**The exercise**:
Search the data below for the string "with". Extract every line that contains it.

**Recorded data**:
══════

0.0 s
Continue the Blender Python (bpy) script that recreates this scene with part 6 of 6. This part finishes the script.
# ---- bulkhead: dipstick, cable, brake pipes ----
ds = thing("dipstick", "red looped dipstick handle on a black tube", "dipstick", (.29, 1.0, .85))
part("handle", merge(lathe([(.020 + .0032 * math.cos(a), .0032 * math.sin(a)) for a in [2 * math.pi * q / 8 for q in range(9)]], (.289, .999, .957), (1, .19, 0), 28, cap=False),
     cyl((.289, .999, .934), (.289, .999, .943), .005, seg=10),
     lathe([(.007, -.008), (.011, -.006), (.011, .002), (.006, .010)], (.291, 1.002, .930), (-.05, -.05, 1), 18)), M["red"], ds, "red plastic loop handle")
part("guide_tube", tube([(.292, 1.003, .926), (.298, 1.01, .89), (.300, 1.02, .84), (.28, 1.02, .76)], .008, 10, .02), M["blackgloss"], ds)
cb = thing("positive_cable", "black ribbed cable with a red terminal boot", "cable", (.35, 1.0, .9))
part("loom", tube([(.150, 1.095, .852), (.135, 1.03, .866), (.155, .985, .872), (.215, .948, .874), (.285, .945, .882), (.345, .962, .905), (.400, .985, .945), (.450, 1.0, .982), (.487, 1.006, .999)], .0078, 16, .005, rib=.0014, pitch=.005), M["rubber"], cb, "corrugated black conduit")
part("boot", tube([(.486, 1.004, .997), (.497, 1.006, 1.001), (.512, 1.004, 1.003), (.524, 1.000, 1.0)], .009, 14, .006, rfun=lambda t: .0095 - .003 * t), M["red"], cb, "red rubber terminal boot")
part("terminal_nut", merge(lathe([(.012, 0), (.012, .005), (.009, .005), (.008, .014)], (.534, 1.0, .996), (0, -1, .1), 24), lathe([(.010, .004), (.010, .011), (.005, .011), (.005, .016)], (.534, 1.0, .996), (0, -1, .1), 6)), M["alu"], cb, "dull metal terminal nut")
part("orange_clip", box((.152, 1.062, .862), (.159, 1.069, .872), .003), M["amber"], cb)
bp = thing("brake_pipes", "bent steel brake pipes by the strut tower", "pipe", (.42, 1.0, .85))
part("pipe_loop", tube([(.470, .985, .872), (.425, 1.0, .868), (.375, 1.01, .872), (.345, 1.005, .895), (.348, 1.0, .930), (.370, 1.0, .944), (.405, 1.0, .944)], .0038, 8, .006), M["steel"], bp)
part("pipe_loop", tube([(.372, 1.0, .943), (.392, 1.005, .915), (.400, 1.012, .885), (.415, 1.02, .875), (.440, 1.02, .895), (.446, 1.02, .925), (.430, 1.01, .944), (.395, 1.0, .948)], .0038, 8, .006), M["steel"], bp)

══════

**Task answer**:
Continue the Blender Python (bpy) script that recreates this scene with part 6 of 6. This part finishes the script.
cb = thing("positive_cable", "black ribbed cable with a red terminal boot", "cable", (.35, 1.0, .9))